The life sulfuric: microbial ecology of sulfur cycling in marine sediments

Abstract

Almost the entire seafloor is covered with sediments that can be more than 10 000 m thick and represent a vast microbial ecosystem that is a major component of Earth's element and energy cycles. Notably, a significant proportion of microbial life in marine sediments can exploit energy conserved during transformations of sulfur compounds among different redox states. Sulfur cycling, which is primarily driven by sulfate reduction, is tightly interwoven with other important element cycles (carbon, nitrogen, iron, manganese) and therefore has profound implications for both cellular- and ecosystem-level processes. Sulfur-transforming microorganisms have evolved diverse genetic, metabolic, and in some cases, peculiar phenotypic features to fill an array of ecological niches in marine sediments. Here, we review recent and selected findings on the microbial guilds that are involved in the transformation of different sulfur compounds in marine sediments and emphasise how these are interlinked and have a major influence on ecology and biogeochemistry in the seafloor. Extraordinary discoveries have increased our knowledge on microbial sulfur cycling, mainly in sulfate-rich surface sediments, yet many questions remain regarding how sulfur redox processes may sustain the deep-subsurface biosphere and the impact of organic sulfur compounds on the marine sulfur cycle.

Figure 1

Conceptual depiction of the sulfur cycle in marine sediments, including main reactions of inorganic and organic sulfur compounds, selected taxa, sulfur oxidation via long‐range electron transport by cable bacteria, sulfate‐dependent anaerobic methane oxidation, and transformations of sulfur compounds of intermediate oxidation states (sulfur cycle intermediates, SCI).

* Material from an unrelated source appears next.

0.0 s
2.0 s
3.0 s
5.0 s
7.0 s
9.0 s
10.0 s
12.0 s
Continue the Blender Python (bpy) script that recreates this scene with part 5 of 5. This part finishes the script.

Blue lines depict biologically‐mediated sulfur transformations that can also be components of disproportionation reactions. Orange lines depict abiotic reactions. Inorganic sulfur compounds are depicted within yellow eclipses. Other electron acceptors are depicted within orange ellipses, and electron donors are depicted within blue ellipses. OSM = organo‐sulfur molecules, C_org = organic matter. DIET = direct‐interspecies electron transport. ANME = anaerobic methane‐oxidising.

Figure 2

Phylogenetic tree showing the diversity of major DsrAB lineages, including sequences from the environment and isolated strains. The tree was based on a previously described DsrAB sequence set (Müller et al., 2015), including new sequences from the phyla Chloroflexi (Wasmund et al., 2016) and Gemmatimonadetes (Baker et al., 2015), and the candidate phylum Rokubacteria (Hug et al., 2016), and constructed with Fasttree (LG model of amino‐acid evolution) and an indel filter covering 530 alignment positions. Branches are unscaled. Clades with representatives from known phyla are labelled in different background colours. Desulfatiglans anilini lineage (not shown) is collapsed into the LA‐dsrAB Firmicutes group. Clades without cultured representatives are shown in grey. The three major DsrAB protein families, namely the reductive bacterial type, the oxidative bacterial type and the reductive archaeal type, are shown. The designation ‘uncultured DsrAB lineage’ depicts a stable, monophyletic lineage that consists only of environmental dsrAB sequences and has family‐level or higher taxon diversity. LA‐dsrAB, laterally acquired dsrAB. Moorella dsrAB copy 1 clustered with the LA‐dsrAB Firmicutes group. Selected accession numbers (for screen‐view only due to small font size) are given for some branches to aid in identification. See publication by Müller et al. (2015) for further information.